2027年から資格制度が変更!どう変わる?

このページでは、2027年1月1日に施行される新たな自動車整備士資格制度を解説しています。制度を見直す理由や変更点などをまとめましたので、これから自動車整備士を目指す方は是非参考にしてください。

資格制度体系変更の背景

高度化する自動車技術

自動車整備士資格制度の体系が大きく変更される背景には、「自動車技術の高度化」がまず挙げられます。

電動車や先進安全技術の開発・普及に伴い、自動運転やEVシフトの波が今後さらに加速すると見込まれる自動車業界。しかし現行制度のままだと、内燃機関(ガソリン、ジーゼル)や制度施行時の技術が前提とされているため、新技術には対応しにくい状態でした。

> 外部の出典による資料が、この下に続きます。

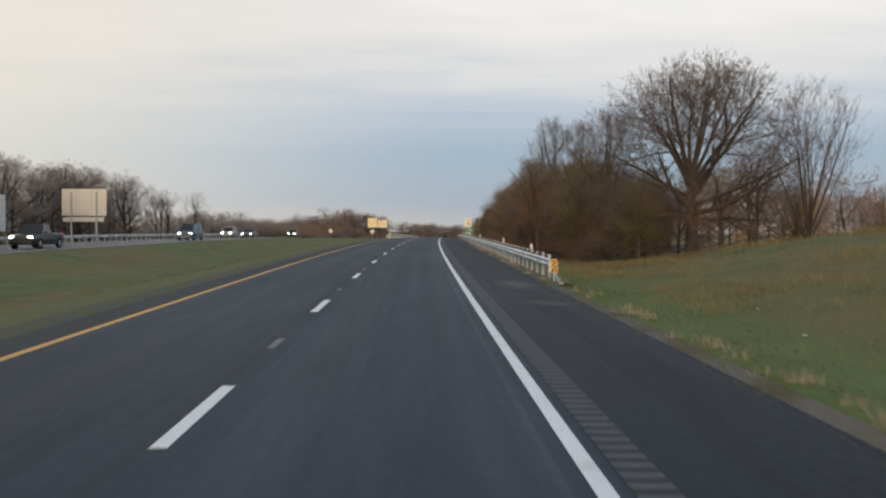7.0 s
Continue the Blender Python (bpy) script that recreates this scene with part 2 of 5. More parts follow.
        Lk(blot.outputs[0], msk.inputs["Value"])
        mx = N("ShaderNodeMix")
        mx.data_type = "RGBA"
        Lk(msk.outputs[0], mx.inputs["Factor"])
        Lk(colour, mx.inputs["A"])
        mx.inputs["B"].default_value = (0.19, 0.175, 0.155, 1)
        colour = mx.outputs["Result"]
    Lk(colour, bs.inputs["Base Color"])
    bs.inputs["Specular IOR Level"].default_value = spec
    bs.inputs["Specular Tint"].default_value = (0.84, 0.93, 1.0, 1)
    bp = N("ShaderNodeBump")
    bp.inputs["Strength"].default_value, bp.inputs["Distance"].default_value = 0.5, 0.01
    Lk(grain, bp.inputs["Height"])
    Lk(bp.outputs[0], bs.inputs["Normal"])
    return m


M_ROAD = asphalt("asphalt", (0.0140, 0.0235, 0.0380), 0.75, ((-2.03, 0.14, (0.008, 0.010, 0.013), 0.5), (1.545, 0.065, (0.095, 0.100, 0.106), 0.42),
                                                           (-0.85, 0.55, (0.034, 0.042, 0.053), 0.35), (0.95, 0.5, (0.033, 0.041, 0.052), 0.3), (-3.7, 0.7, (0.033, 0.041, 0.052), 0.35)), spec=0.33)
M_SHOULDER = asphalt("shoulder_asphalt", (0.0075, 0.0125, 0.0200), 0.5, (), ((3.95, 110.8, 1.5, 0.42, 0.55), (3.7, 233.1, 1.1, 3.5, 0.5), (3.7, 226.3, 1.2, 1.2, 0.4)), spec=0.27)
M_OPP = asphalt("pale_asphalt", (0.105, 0.108, 0.115), 0.4)
M_RUMBLE = mat("worn_groove", (0.034, 0.042, 0.051), 0.9, var=0.3, scale=2, fine=30)
M_RIB = mat("worn_rib", (0.084, 0.098, 0.112), 0.85, var=0.35, scale=2, fine=30)
M_WHITE = mat("white_road_paint", (0.70, 0.735, 0.77), 0.6, var=0.18, scale=1.5, fine=25, second=(0.42, 0.43, 0.44), mixscale=3.0, cut=(0.62, 0.8))
M_GHOST = mat("worn_old_paint", (0.190, 0.196, 0.203), 0.85, var=0.35, scale=2, fine=30)
M_YELLOW = mat("yellow_road_paint", (0.62, 0.34, 0.075), 0.6, var=0.2, scale=1.5, fine=25, second=(0.36, 0.22, 0.08), mixscale=2.5, cut=(0.6, 0.8))
M_STEEL = mat("galvanised_steel", (0.60, 0.65, 0.70), 0.46, 0.7, var=0.3, scale=1.6, fine=14, second=(0.36, 0.39, 0.42), mixscale=1.3)
M_POST = mat("weathered_galvanised_post", (0.42, 0.455, 0.48), 0.6, 0.1, var=0.25, scale=3, fine=20, obvar=0.15)
M_DARK = mat("black_plastic", (0.02, 0.02, 0.022), 0.6, var=0.2)
# gantry panel backs: the low sun's golden glow is painted into the aluminium
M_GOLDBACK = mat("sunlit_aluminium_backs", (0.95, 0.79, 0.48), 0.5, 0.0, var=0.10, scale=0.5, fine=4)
# cream logo mark; on the speed limit sign, warm glow put into white
M_CREAM = mat("cream_and_lit_white_sheeting", (0.97, 0.87, 0.64), 0.45, var=0.06, scale=1)
M_FADEDINK = mat("faded_brown_ink", (0.22, 0.16, 0.10), 0.6, var=0.3, scale=4, fine=30)
M_CONC = mat("weathered_concrete", (0.40, 0.37, 0.33), 0.9, var=0.25, scale=0.6, fine=10, bump=0.2, second=(0.28, 0.26, 0.23), mixscale=0.4)
M_ALU = mat("bare_aluminium_panel", (0.60, 0.58, 0.54), 0.5, 0.15, var=0.15, scale=0.7, fine=5)
M_GREYPOST = mat("grey_weathered_wood", (0.20, 0.165, 0.13), 0.85, var=0.3, scale=2, fine=25)
M_WOODPOST = mat("weathered_wood", (0.30, 0.21, 0.13), 0.85, var=0.3, scale=2, fine=25)
M_BLUE = mat("blue_sheeting", (0.012, 0.075, 0.40), 0.75, var=0.12, scale=0.8)
M_GREEN = mat("green_sheeting", (0.006, 0.26, 0.14), 0.75, var=0.12, scale=0.8)
M_SWHITE = mat("white_sheeting", (0.80, 0.78, 0.74), 0.4, var=0.08, scale=1)
M_RED = mat("red_sheeting", (0.62, 0.06, 0.035), 0.75, var=0.12, scale=1)
M_ORANGE = mat("orange_sheeting", (0.95, 0.40, 0.05), 0.75, var=0.1, scale=1)
M_SUNRED = mat("sun_faded_red_sheeting", (0.80, 0.235, 0.13), 0.75, var=0.12, scale=1)
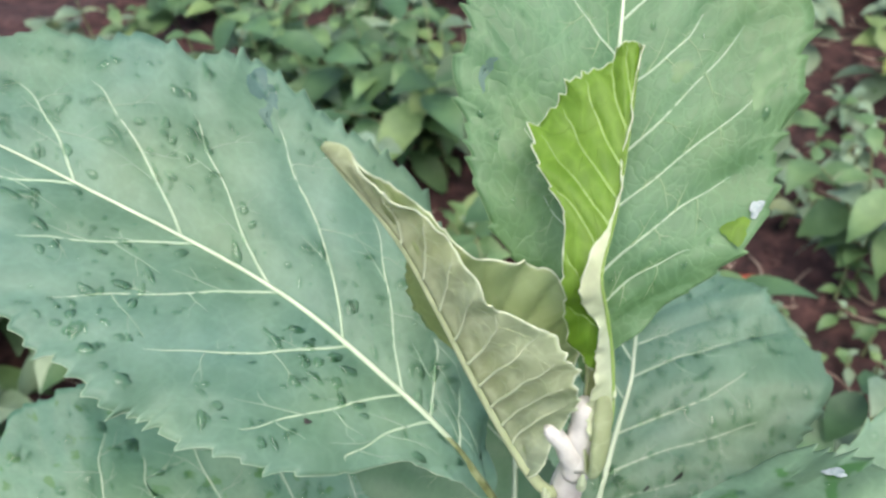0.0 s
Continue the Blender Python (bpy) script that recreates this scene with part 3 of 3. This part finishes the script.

今回の制度改正は、これからの自動車整備士に求められる、「高度化する自動車技術に対応した人材育成」が狙いのひとつとなっているのです。

深刻化する人材不足&高齢化問題

2027年の自動車整備士資格制度改正は、新たな自動車整備士の確保につなげる目的もあります。

自動車整備事業の従業員数は、ここ数年ほぼ横ばいで推移しています。とくに自動車整備要員に限って見ると、平成23年度には有効求人倍率1.07だったのが、令和2年度には4.50に(※)。自動車整備士の人材不足が深刻化していることがわかっています。

さらに、自動車整備学校の入学者も年々減少の一途をたどっており(※)、業界の少子高齢化も問題となっています。

※参照元:(PDF)国土交通省公式HP(https://www.mlit.go.jp/jidosha/content/001489710.pdf)

変更内容

資格体系と試験関係を中心に見直し

2027年の自動車整備士資格制度改正では、資格体系と試験関係が中心に見直されます。これは、自動車業界の新時代に対応できる人材の育成と確保が狙いで行われるものです。

電子制御の内容を含む資格を設定

2027年の自動車整備士資格体系改正では、自動車整備士一級〜三級まで【総合】と【二輪】の2種類に変更されます。うち一級と二級は、電子制御の内容を含む資格となります。

また特殊整備士においては、「自動車電気装置整備士」が「自動車電気・電子制御装置整備士」に、「自動車車体整備士」が「自動車車体・電子制御装置整備士」へと名称変更されます。

これには、現代の自動車業界に求められる整備技術・知識が多岐にわたるため、それらを適切に整備できる知識や技能を持った自動車整備士を育成する目的があります。さらには、シンプルでわかりやすい体系にすることで、これから整備業界を目指す若者がイメージしやすいようにという狙いもあるようです。

各自動車整備士が担う役割の変更

2027年の自動車整備士資格体系改正では、各自動車整備士が担う役割も一部変更されます。例えば、今回の改正で二級自動車整備士【総合】【二輪】にまとめられたことを受け、これまで二級シャシ整備士が担っていた事業場の整備主任者を、自動車車体・電子制御装置整備士が引き受けることが可能となります。(国土交通省の定める講習を修了することが条件)。

ただし、現行制度で車体整備士資格を取得している方に関しては、新制度で自動車車体・電子制御装置整備士の資格を取得したうえで講習を受けるか、二級自動車整備士(総合)に新たに合格する必要があります。

受験資格・試験内容変更

今回の自動車整備士資格体系改正では、2022年5月より即日施行されたものもあります。それが、各自動車整備士技能検定の受験資格の変更です。電気・電子系学科卒業の学生を対象に、受験に必要な実務経験年数を短縮しました。

このほか、2027年より実施される一級自動車整備士資格の学科試験では。口述試験が廃止されます。